Some records =>
— BEGIN —
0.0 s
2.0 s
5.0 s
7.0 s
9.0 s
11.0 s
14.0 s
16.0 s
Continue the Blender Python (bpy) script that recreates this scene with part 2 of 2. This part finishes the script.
— END —
— BEGIN —
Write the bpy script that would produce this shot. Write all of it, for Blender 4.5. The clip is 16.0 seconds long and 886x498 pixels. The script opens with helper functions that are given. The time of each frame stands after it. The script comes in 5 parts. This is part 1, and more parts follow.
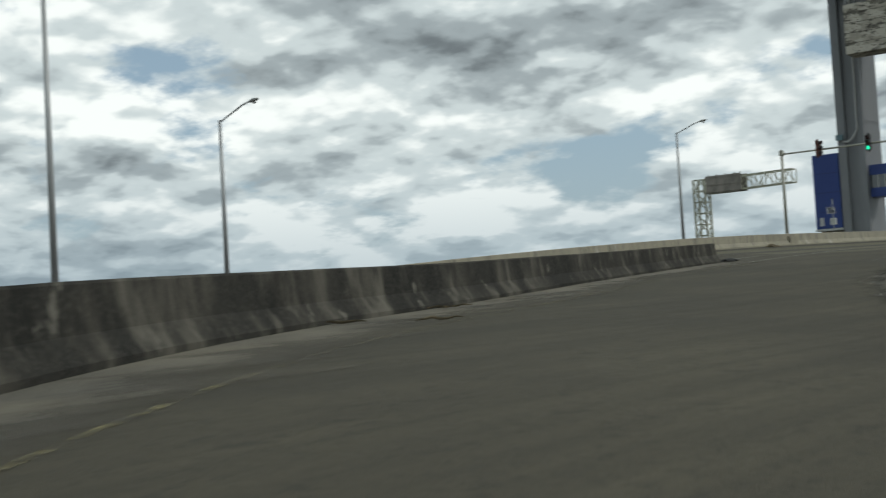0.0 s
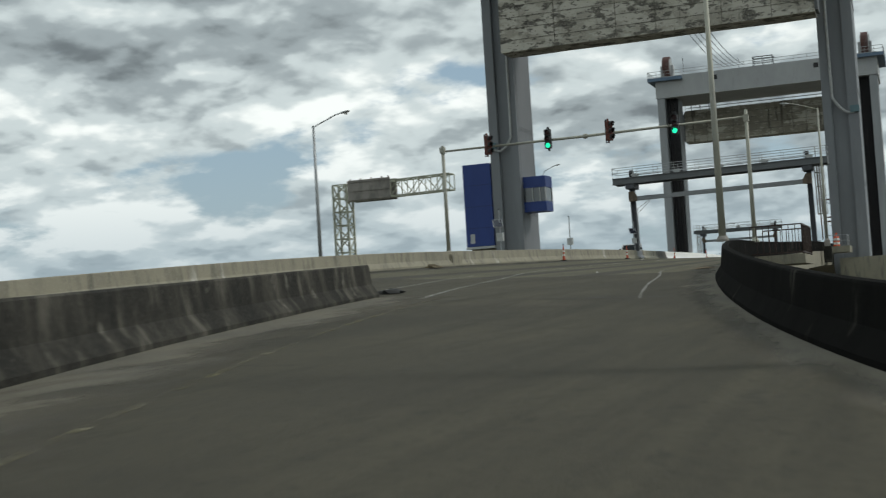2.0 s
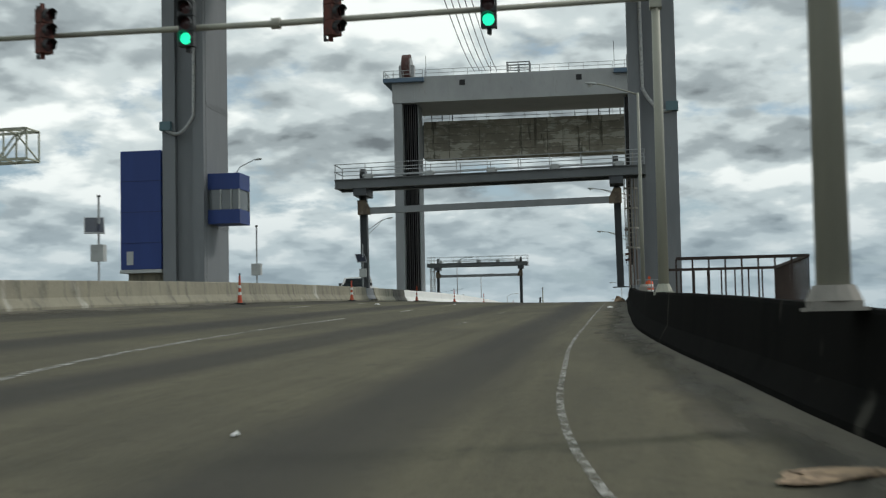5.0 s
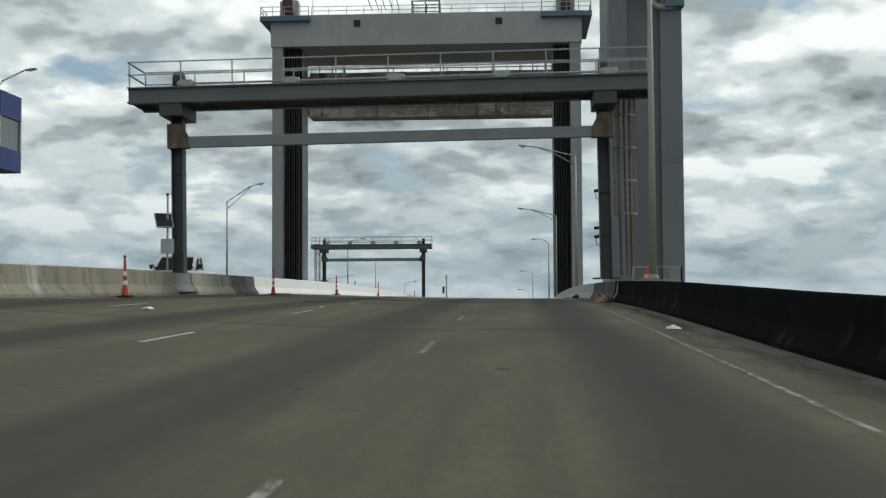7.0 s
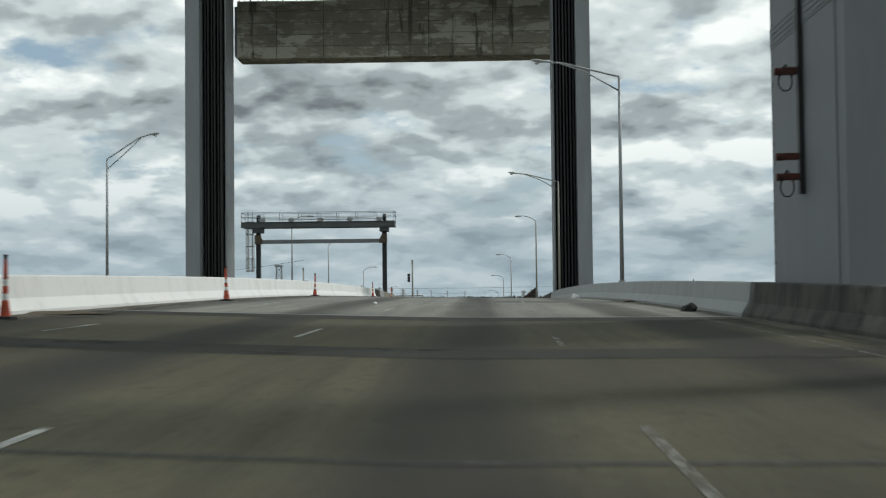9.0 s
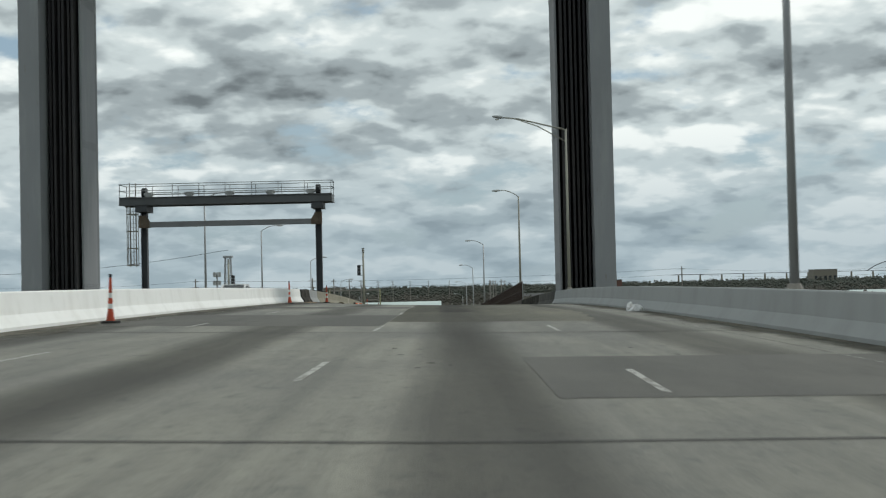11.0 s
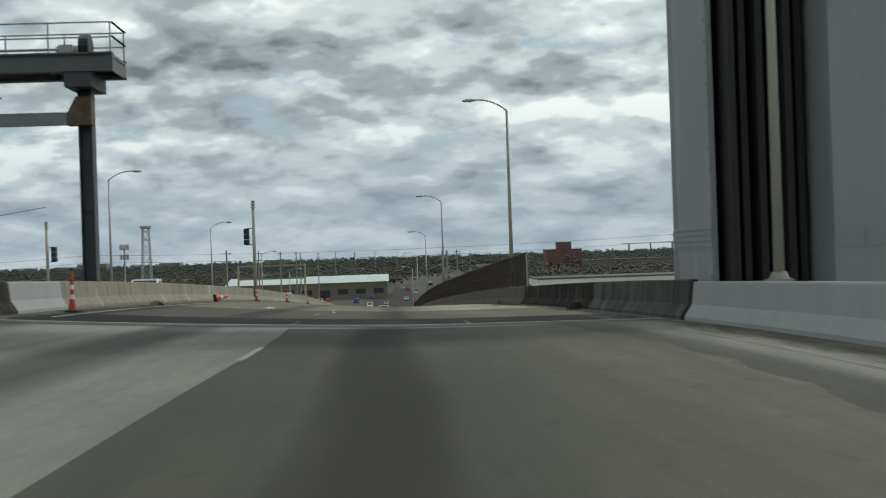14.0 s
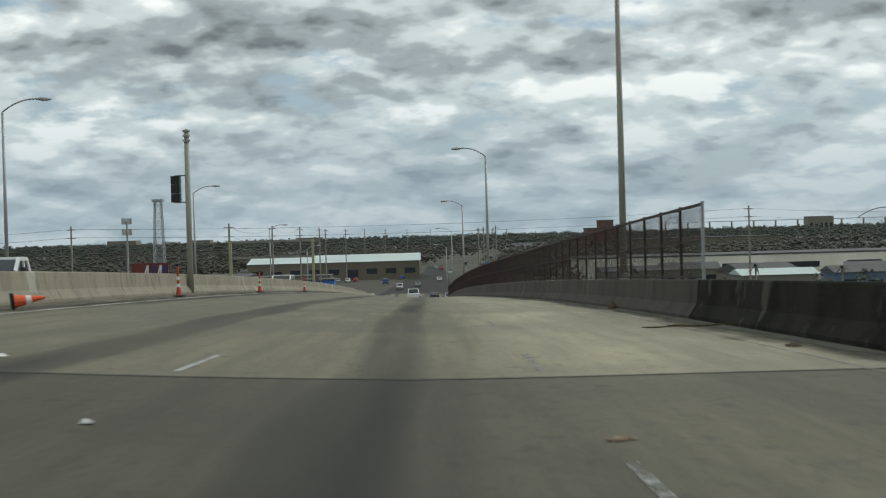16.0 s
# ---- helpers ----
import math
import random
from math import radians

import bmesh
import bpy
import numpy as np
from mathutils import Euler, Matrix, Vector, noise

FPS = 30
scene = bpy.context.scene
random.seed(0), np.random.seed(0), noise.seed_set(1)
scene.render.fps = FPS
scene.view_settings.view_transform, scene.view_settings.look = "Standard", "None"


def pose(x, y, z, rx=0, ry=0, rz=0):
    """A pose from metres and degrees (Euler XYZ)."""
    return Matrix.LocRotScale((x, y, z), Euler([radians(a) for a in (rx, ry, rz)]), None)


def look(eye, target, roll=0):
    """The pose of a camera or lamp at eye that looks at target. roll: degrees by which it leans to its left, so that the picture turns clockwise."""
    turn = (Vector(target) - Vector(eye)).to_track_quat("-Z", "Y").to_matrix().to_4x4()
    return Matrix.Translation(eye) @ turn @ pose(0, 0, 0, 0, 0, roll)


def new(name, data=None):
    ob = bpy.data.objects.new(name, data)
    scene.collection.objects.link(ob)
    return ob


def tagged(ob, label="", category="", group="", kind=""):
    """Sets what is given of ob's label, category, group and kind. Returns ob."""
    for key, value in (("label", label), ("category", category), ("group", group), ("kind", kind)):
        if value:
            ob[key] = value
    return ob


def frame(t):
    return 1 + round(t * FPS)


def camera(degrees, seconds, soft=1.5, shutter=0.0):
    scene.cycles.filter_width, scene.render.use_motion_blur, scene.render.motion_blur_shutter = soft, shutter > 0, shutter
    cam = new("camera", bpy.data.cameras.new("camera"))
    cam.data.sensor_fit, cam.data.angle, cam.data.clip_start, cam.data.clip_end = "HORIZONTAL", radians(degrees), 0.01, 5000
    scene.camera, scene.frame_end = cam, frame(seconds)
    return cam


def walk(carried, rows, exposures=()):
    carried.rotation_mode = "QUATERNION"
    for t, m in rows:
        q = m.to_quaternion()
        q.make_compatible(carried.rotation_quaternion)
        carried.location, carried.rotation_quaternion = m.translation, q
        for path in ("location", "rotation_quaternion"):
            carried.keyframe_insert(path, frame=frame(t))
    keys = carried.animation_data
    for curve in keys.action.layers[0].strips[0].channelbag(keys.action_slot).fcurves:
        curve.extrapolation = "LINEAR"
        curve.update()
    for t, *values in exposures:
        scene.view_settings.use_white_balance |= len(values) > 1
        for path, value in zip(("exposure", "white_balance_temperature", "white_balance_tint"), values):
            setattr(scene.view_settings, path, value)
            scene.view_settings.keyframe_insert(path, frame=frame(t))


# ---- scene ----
— END —
— BEGIN —
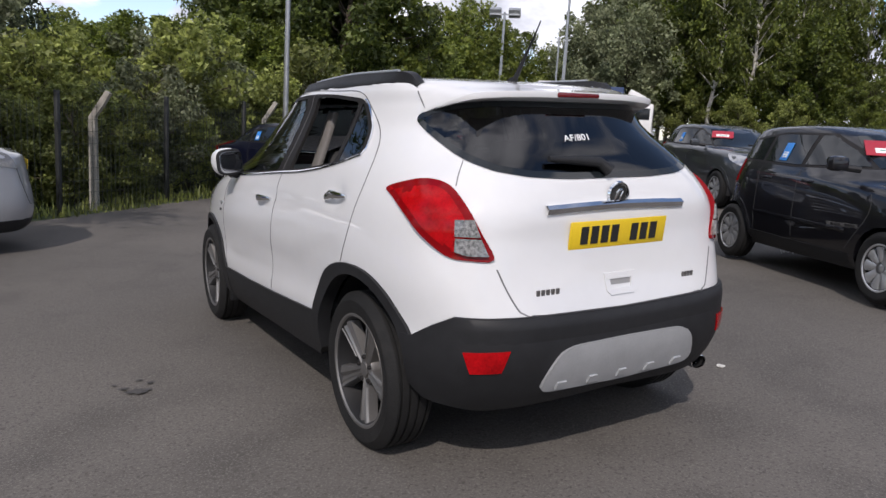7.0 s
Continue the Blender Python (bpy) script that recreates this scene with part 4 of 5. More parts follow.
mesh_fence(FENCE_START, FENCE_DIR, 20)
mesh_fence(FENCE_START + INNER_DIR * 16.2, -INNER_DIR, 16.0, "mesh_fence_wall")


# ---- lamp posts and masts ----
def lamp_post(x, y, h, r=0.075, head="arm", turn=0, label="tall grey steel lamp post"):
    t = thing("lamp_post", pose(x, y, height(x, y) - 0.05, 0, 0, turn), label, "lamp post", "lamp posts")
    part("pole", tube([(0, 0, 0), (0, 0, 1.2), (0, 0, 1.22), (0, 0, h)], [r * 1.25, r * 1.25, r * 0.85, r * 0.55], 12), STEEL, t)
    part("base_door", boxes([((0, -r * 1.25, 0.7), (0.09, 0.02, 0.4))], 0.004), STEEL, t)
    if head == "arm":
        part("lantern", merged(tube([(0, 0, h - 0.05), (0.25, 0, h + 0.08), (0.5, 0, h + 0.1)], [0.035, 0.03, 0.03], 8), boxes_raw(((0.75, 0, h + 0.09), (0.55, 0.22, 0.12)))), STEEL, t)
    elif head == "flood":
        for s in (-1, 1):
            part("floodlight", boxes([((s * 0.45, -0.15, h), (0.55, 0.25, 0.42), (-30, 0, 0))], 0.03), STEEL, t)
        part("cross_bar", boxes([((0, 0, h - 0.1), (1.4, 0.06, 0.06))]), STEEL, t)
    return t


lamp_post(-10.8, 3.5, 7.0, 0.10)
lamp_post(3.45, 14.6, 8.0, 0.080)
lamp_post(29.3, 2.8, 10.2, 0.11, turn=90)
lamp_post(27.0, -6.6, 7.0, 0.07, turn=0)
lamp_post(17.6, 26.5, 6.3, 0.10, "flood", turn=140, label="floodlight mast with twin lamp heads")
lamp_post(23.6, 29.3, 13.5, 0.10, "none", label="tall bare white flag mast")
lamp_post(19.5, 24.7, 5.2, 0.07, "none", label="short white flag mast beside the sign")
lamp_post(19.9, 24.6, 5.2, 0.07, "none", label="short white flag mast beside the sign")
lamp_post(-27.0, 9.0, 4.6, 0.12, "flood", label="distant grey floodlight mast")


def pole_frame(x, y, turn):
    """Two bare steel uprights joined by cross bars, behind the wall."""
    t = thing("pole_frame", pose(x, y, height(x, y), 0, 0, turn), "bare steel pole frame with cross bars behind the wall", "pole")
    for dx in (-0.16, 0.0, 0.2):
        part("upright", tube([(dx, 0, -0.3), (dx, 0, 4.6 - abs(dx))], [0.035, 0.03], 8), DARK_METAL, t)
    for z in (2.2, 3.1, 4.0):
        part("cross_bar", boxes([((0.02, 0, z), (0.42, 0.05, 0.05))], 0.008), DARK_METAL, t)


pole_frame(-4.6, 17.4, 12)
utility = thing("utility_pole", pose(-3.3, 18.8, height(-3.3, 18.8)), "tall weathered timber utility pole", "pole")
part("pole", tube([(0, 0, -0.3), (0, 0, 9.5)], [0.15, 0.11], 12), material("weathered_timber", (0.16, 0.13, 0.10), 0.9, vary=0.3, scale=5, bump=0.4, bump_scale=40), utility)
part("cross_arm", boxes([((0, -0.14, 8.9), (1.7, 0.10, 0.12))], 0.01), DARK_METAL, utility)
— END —
Work to be completed =>
Starting with the line that contains "ob[key] = value", repeat each line exactly, and stop once the line that contains "setattr(scene.view_settings, path, value)" has been repeated.

Problem solution =>
            ob[key] = value
    return ob


def frame(t):
    return 1 + round(t * FPS)


def camera(degrees, seconds, soft=1.5, shutter=0.0):
    scene.cycles.filter_width, scene.render.use_motion_blur, scene.render.motion_blur_shutter = soft, shutter > 0, shutter
    cam = new("camera", bpy.data.cameras.new("camera"))
    cam.data.sensor_fit, cam.data.angle, cam.data.clip_start, cam.data.clip_end = "HORIZONTAL", radians(degrees), 0.01, 5000
    scene.camera, scene.frame_end = cam, frame(seconds)
    return cam


def walk(carried, rows, exposures=()):
    carried.rotation_mode = "QUATERNION"
    for t, m in rows:
        q = m.to_quaternion()
        q.make_compatible(carried.rotation_quaternion)
        carried.location, carried.rotation_quaternion = m.translation, q
        for path in ("location", "rotation_quaternion"):
            carried.keyframe_insert(path, frame=frame(t))
    keys = carried.animation_data
    for curve in keys.action.layers[0].strips[0].channelbag(keys.action_slot).fcurves:
        curve.extrapolation = "LINEAR"
        curve.update()
    for t, *values in exposures:
        scene.view_settings.use_white_balance |= len(values) > 1
        for path, value in zip(("exposure", "white_balance_temperature", "white_balance_tint"), values):
            setattr(scene.view_settings, path, value)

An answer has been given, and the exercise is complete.